What does it mean? The bubble has burst and it will be a long time before many of last year's high fliers ever make it back to where they were - if they ever do.

Back when I was a business editor, I used to tell reporters to "do the math." It can be very revealing.

Let's take Amazon.com since it is the current darling of Wall Street with a 43.5 percent gain the past few days after the Internet retailer said sales were higher than expected and losses were smaller than expected, sort of. The stock zoomed from a recent low of $8.37 a share to $12.01 at the close yesterday.

Doing the math, however, shows why investors who bought at the top will have such a hard time getting their investment back. Using just the 52-week high of $63.38, Amazon lost 86.8 percent of its value when it hit $8.37 a share. To return to its yearly high, Amazon must have a 657.2 percent gain. To get back to the all-time high of more than $106 a share, the needed gain is more than 1,000 percent.

Check out page 4 of the current Barron's Magazine, the Dow Jones' weekly financial newspaper. It has a chart showing what it calls the "drop dead Dow." It lists the 30 stocks in the Dow Jones industrial average and their percent change from recent two-year highs.

The point of the chart is to show that a bear market - defined loosely as a decline of 20 percent or more - exists right now when you take a slightly longer perspective than year-to-date figures.

Every stock in the Dow is down more than 20 percent from two-year highs - we are told to buy and hold, aren't we? - with some of them "down a bunch," to use the precise terminology of Barron's. Intel, AT&T, Hewlett-Packard and Microsoft all vie for the top spot with more than 50 percent declines.

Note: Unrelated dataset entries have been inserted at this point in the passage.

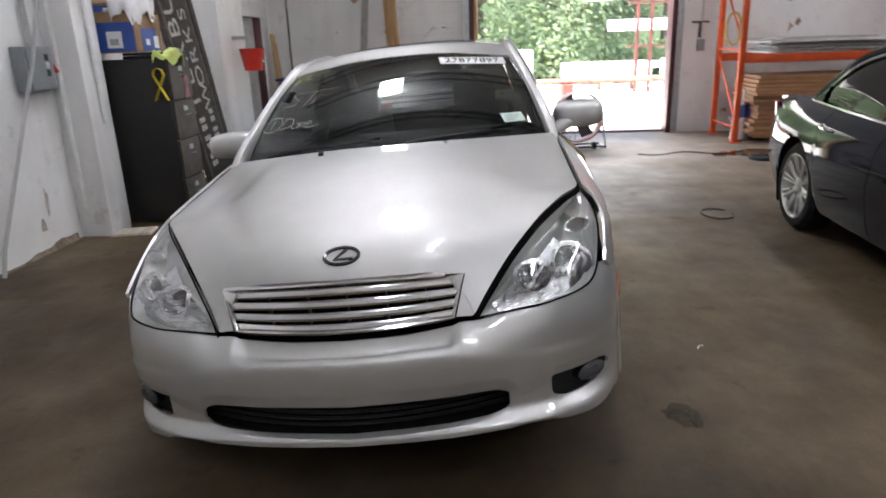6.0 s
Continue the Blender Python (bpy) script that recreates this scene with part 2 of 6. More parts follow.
def wall_mat(name, paint, brick=0.0, dirt=0.5, peel=0.0, peel_colour=(0.28, 0.14, 0.09)):
    """Old white paint over masonry: faint brick courses, grime, dirt streaks and peeled spots."""
    m = bpy.data.materials.new(name)
    m.use_nodes = True
    nt = m.node_tree
    b = nt.nodes["Principled BSDF"]
    b.inputs["Roughness"].default_value = 0.55
    co = nt.nodes.new("ShaderNodeTexCoord")

    def noise_node(scale, detail=5, stretch=None, rough=0.55):
        n = nt.nodes.new("ShaderNodeTexNoise")
        n.inputs["Scale"].default_value, n.inputs["Detail"].default_value, n.inputs["Roughness"].default_value = scale, detail, rough
        if stretch:
            mp = nt.nodes.new("ShaderNodeMapping")
            mp.inputs["Scale"].default_value = stretch
            nt.links.new(co.outputs["Object"], mp.inputs["Vector"])
            nt.links.new(mp.outputs["Vector"], n.inputs["Vector"])
        else:
            nt.links.new(co.outputs["Object"], n.inputs["Vector"])
        return n.outputs["Fac"]

    def ramp(sock, a, ca, c, cc):
        r = nt.nodes.new("ShaderNodeValToRGB")
        r.color_ramp.elements[0].position, r.color_ramp.elements[0].color = a, (*ca, 1)
        r.color_ramp.elements[1].position, r.color_ramp.elements[1].color = c, (*cc, 1)
        nt.links.new(sock, r.inputs["Fac"])
        return r.outputs["Color"]

    def mix(fac, a, c, mode="MIX"):
        x = nt.nodes.new("ShaderNodeMix")
        x.data_type, x.blend_type = "RGBA", mode
        if isinstance(fac, float):
            x.inputs[0].default_value = fac
        else:
            nt.links.new(fac, x.inputs[0])
        for s, k in ((a, 6), (c, 7)):
            if isinstance(s, tuple):
                x.inputs[k].default_value = (*s, 1)
            else:
                nt.links.new(s, x.inputs[k])
        return x.outputs[2]

    col = ramp(noise_node(1.3), 0.3, [c * 0.86 for c in paint], 0.62, paint)
    streak = ramp(noise_node(1.0, 6, (5, 5, 0.5)), 0.52, (1, 1, 1), 0.85, (0.62, 0.58, 0.53))
    col = mix(0.4 * dirt, col, streak, "MULTIPLY")
    spots = ramp(noise_node(3.0, 9, None, 0.72), 0.58, (1, 1, 1), 0.75, (0.50, 0.45, 0.40))
    col = mix(0.7 * dirt, col, spots, "MULTIPLY")
    heights = noise_node(25, 6)
    if brick:
        mp = nt.nodes.new("ShaderNodeMapping")
        mp.inputs["Rotation"].default_value = (radians(90), 0, 0)
        sep = nt.nodes.new("ShaderNodeSeparateXYZ")
        nt.links.new(co.outputs["Object"], sep.inputs[0])
        ad = nt.nodes.new("ShaderNodeMath")
        nt.links.new(sep.outputs["X"], ad.inputs[0])
        nt.links.new(sep.outputs["Y"], ad.inputs[1])
        cb = nt.nodes.new("ShaderNodeCombineXYZ")
        nt.links.new(ad.outputs[0], cb.inputs["X"])
        nt.links.new(sep.outputs["Z"], cb.inputs["Y"])
        br = nt.nodes.new("ShaderNodeTexBrick")
        br.inputs["Scale"].default_value = 1.0
        br.inputs["Brick Width"].default_value, br.inputs["Row Height"].default_value, br.inputs["Mortar Size"].default_value = 0.215, 0.075, 0.006
        br.inputs["Color1"].default_value = br.inputs["Color2"].default_value = (1, 1, 1, 1)
        br.inputs["Mortar"].default_value = (0, 0, 0, 1)
        br.inputs["Mortar Smooth"].default_value = 0.6
        nt.links.new(cb.outputs[0], br.inputs["Vector"])
        patch = ramp(noise_node(1.1, 3), 0.4, (0, 0, 0), 0.62, (1, 1, 1))
        hm = nt.nodes.new("ShaderNodeMix")
        hm.data_type = "FLOAT"
        nt.links.new(patch, hm.inputs[0])
        nt.links.new(heights, hm.inputs[2])
        nt.links.new(br.outputs["Color"], hm.inputs[3])
        heights = hm.outputs[0]
    if peel:
        ad2 = nt.nodes.new("ShaderNodeMath")
        nt.links.new(noise_node(3.2, 9, None, 0.65), ad2.inputs[0])
        ad2.inputs[1].default_value = peel
        pm = ramp(ad2.outputs[0], 0.70, (0, 0, 0), 0.735, (1, 1, 1))
        pc = ramp(noise_node(9, 5), 0.35, [c * 0.6 for c in peel_colour], 0.65, [min(1, c * 1.5) for c in peel_colour])
        col = mix(pm, col, pc)
    nt.links.new(col, b.inputs["Base Color"])
    bp = nt.nodes.new("ShaderNodeBump")
    bp.inputs["Strength"].default_value, bp.inputs["Distance"].default_value = 0.45, 0.006 + 0.004 * brick
    nt.links.new(heights, bp.inputs["Height"])
    nt.links.new(bp.outputs["Normal"], b.inputs["Normal"])
    return m


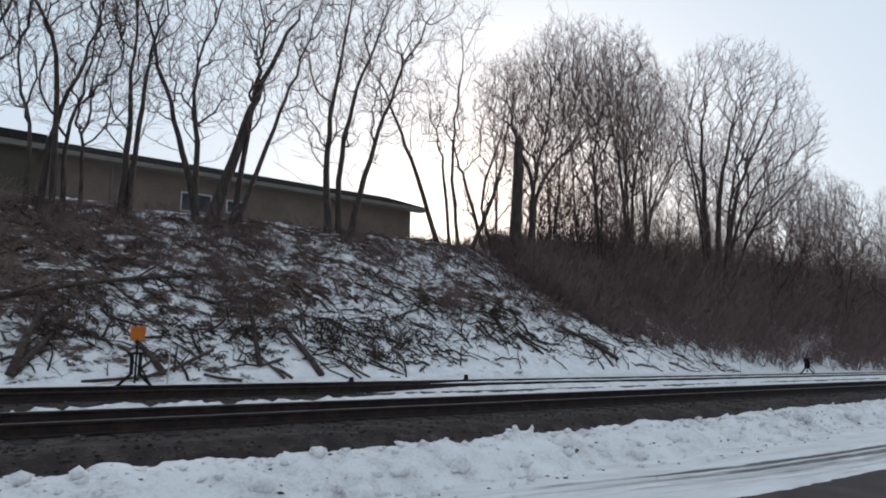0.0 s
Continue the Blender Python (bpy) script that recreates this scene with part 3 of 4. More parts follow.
bare_tree(10, [(0.24, [(39.6, 24.0, 4.6), (39.2, 24, 10), (38.9, 24, 14), (38.8, 23.6, 17.4)]),
               (0.22, [(40.2, 24, 4.6), (40.7, 24, 10.4), (42, 24, 14.6), (43.6, 24, 18.4)]),
               (0.20, [(40.6, 24, 4.6), (42.4, 24, 10.6), (45.4, 24, 15), (48.6, 24, 19)]),
               (0.15, [(40.0, 24.3, 5), (40.4, 25, 10.4), (40.8, 26, 14.4), (41.4, 26.5, 17.4)]),
               (0.14, [(40.7, 23.8, 5), (42.8, 23.4, 8.6), (46.6, 23, 11.8), (50.4, 22.8, 14)]),
               (0.12, [(39.4, 23.8, 5), (37.8, 23.6, 9.5), (36.6, 23.5, 12.8), (36.0, 23.4, 15.4)]),
               (0.13, [(40.8, 24.2, 5), (43.6, 24.3, 10.2), (47.6, 24.4, 14.2), (51.2, 24.5, 17.2)]),
               (0.12, [(40.3, 23.7, 5), (41.0, 23.4, 11), (43.4, 23.2, 15.6), (46.2, 23.0, 19.2)])], "large bare tree with a broad rounded crown", 2300, low=0.3, crown=(8.8, 21.8, 6.8, 4.6, 43.5, 24.0, 0.42), tip=0.0066, pull=0.5)
bare_tree(11, [(0.16, [(35.4, 27, 5.0), (35.2, 27, 10.4), (34.4, 27, 14), (33.6, 27, 17.4)]),
               (0.15, [(35.9, 27.2, 5.0), (36.3, 27.2, 10.6), (37.0, 27.2, 14.2), (37.8, 27, 17.6)]),
               (0.12, [(36.2, 26.8, 5.0), (37.4, 26.6, 10), (39.4, 26.4, 13.4), (41.2, 26.2, 16)])], "tall bare tree with a crown of fine twigs", 800, low=0.35, crown=(9.5, 20.2, 4.4, 3.4, 36.2, 27.0, 0.45), tip=0.0062, pull=0.5)

# the wood beyond: a few kinds of tall thin tree, set out along the slope
kinds = []
for s in range(4):
    g = Grower(40 + s)
    rr = random.Random(70 + s)
    for k in range(1 + s % 2):
        lean = rr.uniform(-1.0, 1.4)
        g.stem([(rr.uniform(-0.4, 0.4), 0, -0.5), (lean * 0.3, 0, 4.2), (lean * 0.6, 0, 8.0), (lean * 1.1, rr.uniform(-1, 1), 11.2)], 0.09, 0.014)
    g.reach_for([(line, 4) for line in g.lines], [crown_point(rr, 4.8, 16.0, 2.5, 2.3, 0.3, 0, 0.25) for k in range(520)], 0.0062, 0.5)
    kinds.append(g.make("tall thin bare tree in the wood along the tracks", "trees of the wood"))
spots = [(28.4, 26.5, 0.86), (30.4, 24.8, 0.84), (31.6, 27.5, 0.94), (33.4, 25.4, 0.96), (34.8, 28.4, 1.02), (36.6, 26.4, 0.86), (32.6, 30.5, 0.95), (37.4, 31, 0.92), (41, 30, 0.86), (29.8, 30.5, 0.84), (35.4, 33.5, 0.92), (31.2, 34, 0.88), (43, 34, 0.86),
         (48.5, 27, 0.78), (52, 24, 0.66), (55, 28, 0.8), (58, 24.5, 0.64), (62, 27, 0.7), (66, 24, 0.62), (70, 28, 0.72), (75, 25, 0.66), (80, 29, 0.75), (86, 26, 0.68),
         (50, 33, 0.8), (57, 34, 0.8), (64, 33, 0.8), (72, 34, 0.8), (92, 30, 0.75), (100, 27, 0.75), (110, 30, 0.8),
         (43.5, 27, 0.65), (46, 24.5, 0.5), (49.5, 23, 0.5), (54, 22.6, 0.5), (60, 22.8, 0.5), (66, 31, 0.75), (78, 33, 0.8), (84, 23, 0.55), (95, 24, 0.6), (105, 34, 0.85), (35.4, 26.6, 1.0), (38.6, 28.0, 0.92)]
for i, (x, y, s) in enumerate(spots):
    m = pose(x, y, ground_z(x, y), 0, 0, (i * 77) % 50 - 25 + (180 if i % 3 == 1 else 0)) 
    if i < 4:
        kinds[i].matrix_basis = m
        kinds[i].scale = (s, s, s)
    else:
        c = copy_thing(kinds[i % 4], m)
        c.scale = (s, s, s)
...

At the bottom of this ignoble list with losses of only 21.61 percent is Boeing. Still a bear, but at least it is the best of the bears.

A check of public companies in the area shows 13 stocks now trading at less than $1. This is of more than passing interest for investors because a company trading below $1 for 30 trading days is in danger of being delisted.

Stocks can still be traded even though they are delisted. But they trade on the over-the-counter market. This market is much smaller, much less liquid (how easy it is to buy and sell) and much less visible. Most newspapers, for example, do not report trades in the OTC market. The National Association of Securities Dealers maintains what it calls the OTC Bulletin Board Service providing quotes, last-sale prices and volume.

The list: Advanced Radio Telecom, Aptimus, Avenue A, Concur Technologies, Data Dimensions, ImageX, Internap Networks, Loudeye, N2H2, Network Commerce, Onvia, PhotoWorks and Saflink.

Even venture capitalists are starting to lose money in this market slump.

Venture Economics said its preliminary quarterly Private Equity Performance Index for the last quarter of 2000 posted a decline for the fourth quarter in a row, but it was the first quarter where results also dipped into negative territory at minus 6.3 percent.

For the full year, however, the venture industry was up 37.6 percent. Venture Economics said investors continue to be surprised by how much the performance of their venture portfolios is tied to the public markets.